What does having the actors play as well as sing add to the show? “I don’t know if playing our own instruments necessarily informs the show of Yeomen itself, per se,” says Hurster, “but it does give the audience a unique thrill.” She worked on the 2011 OSF production of The Pirates of Penzance and notes, “It was some very challenging music to learn. I would say the same for this adaptation for our stringed instruments; it’s tough music to learn sometimes. What’s more informative is that the framing device of our immersive audience experience and the spaghetti-western setting lends itself to the playfulness that G&S requires, while also providing an almost Brechtian style to underline the ever-present G&S themes of status, politics and the righting of wrongs.”

 

For Baldwin, part of the fun is seeing what he describes as Graney’s expertise in “mining hidden talents and turning them into valuable currency.
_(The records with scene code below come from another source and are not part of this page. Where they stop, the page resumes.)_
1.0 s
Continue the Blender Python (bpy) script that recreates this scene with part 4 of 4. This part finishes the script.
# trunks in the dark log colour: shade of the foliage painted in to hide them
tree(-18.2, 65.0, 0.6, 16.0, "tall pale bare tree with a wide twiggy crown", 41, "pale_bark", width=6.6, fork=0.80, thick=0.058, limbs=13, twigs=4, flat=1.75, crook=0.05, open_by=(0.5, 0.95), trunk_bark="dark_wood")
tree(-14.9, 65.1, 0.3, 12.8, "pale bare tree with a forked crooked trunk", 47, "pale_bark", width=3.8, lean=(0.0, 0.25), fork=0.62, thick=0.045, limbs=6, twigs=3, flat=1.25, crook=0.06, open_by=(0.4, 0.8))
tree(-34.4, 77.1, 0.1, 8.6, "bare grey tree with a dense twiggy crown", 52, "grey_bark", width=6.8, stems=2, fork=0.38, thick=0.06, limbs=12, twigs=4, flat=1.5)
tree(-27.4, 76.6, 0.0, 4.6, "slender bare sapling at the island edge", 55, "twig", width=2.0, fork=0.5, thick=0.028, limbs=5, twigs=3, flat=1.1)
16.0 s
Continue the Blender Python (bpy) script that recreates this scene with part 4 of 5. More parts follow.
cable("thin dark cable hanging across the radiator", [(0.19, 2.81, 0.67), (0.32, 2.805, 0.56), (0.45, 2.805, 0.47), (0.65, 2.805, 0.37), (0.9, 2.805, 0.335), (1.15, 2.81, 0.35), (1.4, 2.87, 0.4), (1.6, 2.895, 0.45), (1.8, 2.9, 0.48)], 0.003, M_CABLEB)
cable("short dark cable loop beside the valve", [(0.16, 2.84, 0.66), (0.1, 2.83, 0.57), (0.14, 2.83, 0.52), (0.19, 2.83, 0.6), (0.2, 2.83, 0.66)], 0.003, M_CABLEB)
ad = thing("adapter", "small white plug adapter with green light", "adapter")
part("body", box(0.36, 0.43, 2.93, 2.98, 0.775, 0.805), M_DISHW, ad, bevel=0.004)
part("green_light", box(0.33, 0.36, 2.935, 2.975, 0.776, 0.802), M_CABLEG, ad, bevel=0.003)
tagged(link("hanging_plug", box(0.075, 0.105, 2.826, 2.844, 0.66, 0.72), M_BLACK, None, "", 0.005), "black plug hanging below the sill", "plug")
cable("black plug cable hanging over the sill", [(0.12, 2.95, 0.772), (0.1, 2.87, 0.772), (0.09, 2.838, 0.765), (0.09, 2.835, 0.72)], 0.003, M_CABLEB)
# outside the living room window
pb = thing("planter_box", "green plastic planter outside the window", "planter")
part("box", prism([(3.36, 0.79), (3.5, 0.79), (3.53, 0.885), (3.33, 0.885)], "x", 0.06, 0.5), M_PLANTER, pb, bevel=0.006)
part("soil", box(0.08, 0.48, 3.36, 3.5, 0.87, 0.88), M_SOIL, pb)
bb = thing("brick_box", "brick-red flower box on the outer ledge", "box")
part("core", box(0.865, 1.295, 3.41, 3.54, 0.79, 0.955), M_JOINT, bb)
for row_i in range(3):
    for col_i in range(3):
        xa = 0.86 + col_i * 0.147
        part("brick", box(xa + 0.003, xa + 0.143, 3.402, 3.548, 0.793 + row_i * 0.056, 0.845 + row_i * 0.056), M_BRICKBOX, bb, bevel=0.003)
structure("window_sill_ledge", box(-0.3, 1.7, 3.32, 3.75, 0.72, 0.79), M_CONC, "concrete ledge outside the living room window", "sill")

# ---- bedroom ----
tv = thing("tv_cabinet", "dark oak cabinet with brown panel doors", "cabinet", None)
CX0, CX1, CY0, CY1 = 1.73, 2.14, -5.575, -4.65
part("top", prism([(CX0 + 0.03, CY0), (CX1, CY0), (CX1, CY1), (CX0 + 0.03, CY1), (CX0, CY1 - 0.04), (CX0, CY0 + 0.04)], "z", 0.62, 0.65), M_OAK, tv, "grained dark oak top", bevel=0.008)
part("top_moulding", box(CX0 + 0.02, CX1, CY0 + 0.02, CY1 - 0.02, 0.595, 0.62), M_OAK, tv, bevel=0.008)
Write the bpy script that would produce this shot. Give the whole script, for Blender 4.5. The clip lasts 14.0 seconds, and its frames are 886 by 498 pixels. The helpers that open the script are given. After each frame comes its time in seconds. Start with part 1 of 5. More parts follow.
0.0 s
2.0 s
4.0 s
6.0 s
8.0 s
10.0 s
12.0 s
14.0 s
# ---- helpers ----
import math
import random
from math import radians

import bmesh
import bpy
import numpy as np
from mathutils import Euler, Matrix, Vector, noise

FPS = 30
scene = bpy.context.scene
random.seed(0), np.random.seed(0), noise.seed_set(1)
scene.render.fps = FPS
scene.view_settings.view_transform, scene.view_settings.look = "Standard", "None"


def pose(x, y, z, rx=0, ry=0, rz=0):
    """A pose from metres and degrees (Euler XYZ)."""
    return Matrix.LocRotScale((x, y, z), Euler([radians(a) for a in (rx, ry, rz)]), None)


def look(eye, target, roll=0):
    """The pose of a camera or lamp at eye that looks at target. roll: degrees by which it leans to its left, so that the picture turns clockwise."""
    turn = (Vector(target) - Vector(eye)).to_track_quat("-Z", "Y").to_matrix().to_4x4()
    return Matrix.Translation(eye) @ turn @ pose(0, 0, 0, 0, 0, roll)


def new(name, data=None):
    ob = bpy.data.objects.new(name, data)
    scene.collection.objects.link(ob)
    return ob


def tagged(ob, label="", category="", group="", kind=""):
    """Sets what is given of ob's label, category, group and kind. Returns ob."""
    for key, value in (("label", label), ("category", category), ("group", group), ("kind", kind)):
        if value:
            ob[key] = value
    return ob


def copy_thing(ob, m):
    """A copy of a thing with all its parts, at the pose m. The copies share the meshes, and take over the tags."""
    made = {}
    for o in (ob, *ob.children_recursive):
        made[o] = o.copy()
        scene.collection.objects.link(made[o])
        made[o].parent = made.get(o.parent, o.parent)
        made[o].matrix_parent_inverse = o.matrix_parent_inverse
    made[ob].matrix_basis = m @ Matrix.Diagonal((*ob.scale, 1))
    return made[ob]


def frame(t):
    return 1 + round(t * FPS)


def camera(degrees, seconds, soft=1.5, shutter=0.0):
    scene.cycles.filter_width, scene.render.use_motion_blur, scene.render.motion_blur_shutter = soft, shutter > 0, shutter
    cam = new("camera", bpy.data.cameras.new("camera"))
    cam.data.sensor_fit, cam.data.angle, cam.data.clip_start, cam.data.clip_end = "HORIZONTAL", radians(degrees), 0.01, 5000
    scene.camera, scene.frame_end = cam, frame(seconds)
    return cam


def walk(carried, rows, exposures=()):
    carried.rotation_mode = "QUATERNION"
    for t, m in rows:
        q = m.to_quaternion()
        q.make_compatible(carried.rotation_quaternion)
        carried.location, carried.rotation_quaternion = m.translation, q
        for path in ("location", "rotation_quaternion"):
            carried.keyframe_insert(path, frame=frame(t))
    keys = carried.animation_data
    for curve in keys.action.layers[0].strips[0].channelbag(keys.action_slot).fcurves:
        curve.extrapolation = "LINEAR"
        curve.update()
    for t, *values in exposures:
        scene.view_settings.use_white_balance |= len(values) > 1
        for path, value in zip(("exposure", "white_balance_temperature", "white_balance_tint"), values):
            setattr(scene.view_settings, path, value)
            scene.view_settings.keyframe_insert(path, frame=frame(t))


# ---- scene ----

Did Tony Heald play the flute once upon a time? Great! Here’s a few ornamental flute flourishes that will help fill out this song.”

 

As for the specific country-and-western musical influences, Baldwin says that Velis Simon and Kahler provided “a list of artists who they used for inspiration, which included some usual suspects—your Carters, your Cashes, your Clines—as well as some less familiar names from the country canon.” Hurster cites June Carter Cash as her role model for the show.

 

But while the country flavor may not at first glance (or hearing) have a lot to do with the British setting of the original, Baldwin says “the Gilbert-and-Sullivanness of our production is inescapable. There are bombastic choral numbers, tender love ballads, hummable melodies and rapid phrasing that slips trippingly off the tongue. The charm of the source material is amplified in this fresh reimagining.”

 

And if some of the less-accomplished musicians slip up? Baldwin notes that the immersive staging means “Everyone’s in on the fun, even if there’s a dropped line or a blown chord change. It’s all very inviting and engaging.”